According to the press release of the event, IceCube is “a grant-funded project Bringing the Universe to Wisconsin. It is sponsored by the Ira and Ineva Reilly Baldwin Wisconsin Idea Endowment and spearheaded by the Wisconsin IceCube Particle Astrophysics Center (WIPAC).”

This project has impacted quite a number of UWRF students and staff; IceCube has supported over 50 undergraduates on campus.

Two students and four UWRF faculty members in the physics department also had the opportunity to work in the South Pole.

Although physics major Emily Dvorak has not gotten to work in the South Pole, she has had the chance to work on the IceCube project from Wisconsin.

“This summer I worked with Professor Madsen with the IceCube project where we made a large replica, eight foot by eight foot by eight foot display of our IceCube detector down in the South Pole,” said Dvorak.

Dvorak explained that the project is a fundamental science project that improves the understanding of the Universe.

“(It’s) looking for Neutrinos in outer space and where they’re coming from. Neutrinos are a masses particle that we cannot detect so we use the earth as a shield so that the neutrinos will interact with the particle in the Earth and produce a muon,” said Dvorak.
Dvorak explained that the muon produces light and that is what they use the detector in the South Pole for.

Over 5,000 optical modules buried in the ice that are used to detect the light given off of the muons. The IceCube project uses ice from the South Pole because it is clear ice and they get better data.

The WIPAC expressed that the data collected by the IceCube project is already enhancing our view on the Universe and that by sharing their findings and the project with UW-System schools and their communities, it will enhance their knowledge and view of the Universe as well.

Bring the Universe to Wisconsin will be presented to all UW System schools will kick-start in River Falls on Tuesday, Nov. 27 and Wednesday, Nov. 28.

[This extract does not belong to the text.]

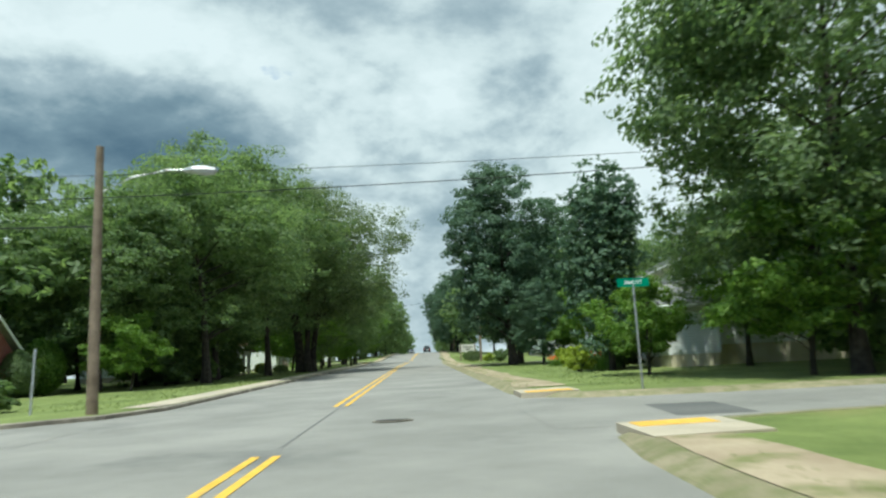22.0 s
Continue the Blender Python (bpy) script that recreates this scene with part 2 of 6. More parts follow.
# ---------------------------------------------------------------- building helpers
def link_mesh(name, verts, faces, mat, parent=None, smooth=False):
    me = bpy.data.meshes.new(name)
    me.from_pydata(verts if isinstance(verts, list) else verts.tolist(), [], faces if isinstance(faces, list) else faces.tolist())
    me.update()
    if smooth:
        me.polygons.foreach_set("use_smooth", [True] * len(me.polygons))
    me.materials.append(mat)
    ob = new(name, me)
    if parent:
        ob.parent = parent
    return ob


def part(name, bm, mat, parent, label=""):
    me = bpy.data.meshes.new(name)
    bm.normal_update()
    bm.to_mesh(me)
    bm.free()
    me.materials.append(mat)
    ob = new(name, me)
    ob.parent = parent
    return tagged(ob, label) if label else ob


def thing(name, x, y, label, category, turn=0.0, dz=0.0, group="", kind=""):
    ob = new(name)
    ob.empty_display_size = 0.2
    ob.matrix_basis = pose(x, y, gz(x, y) + dz, 0, 0, turn)
    return tagged(ob, label, category, group, kind)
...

From 7 p.m. to 9 p.m. on Tuesday, Nov. 27, there will be a tour of the updated planetarium at UWRF in which Madsen will be giving a talk about the changes made. From 3 p.m. until 5:30 p.m. there will be a “Meet a Scientist” event held at the Dish and Spoon Café.

Tuesday’s events end with IceCube: “A new View of the Universe from the South Pole” from 7 p.m. to 9 p.m. in the University Center. This will be a hands-on learning experience and a public event about the construction of IceCube and the research it entails.

From 7 p.m. to 9 p.m. on Wednesday, Nov. 28, UWRF and WIPAC researchers will visit elementary, high school and university classrooms before hosting an adult event at Chocolate’s Chocolate Chateau in St. Paul for “Science Pub: A Suds and Spirits Look at the Universe from the South Pole.”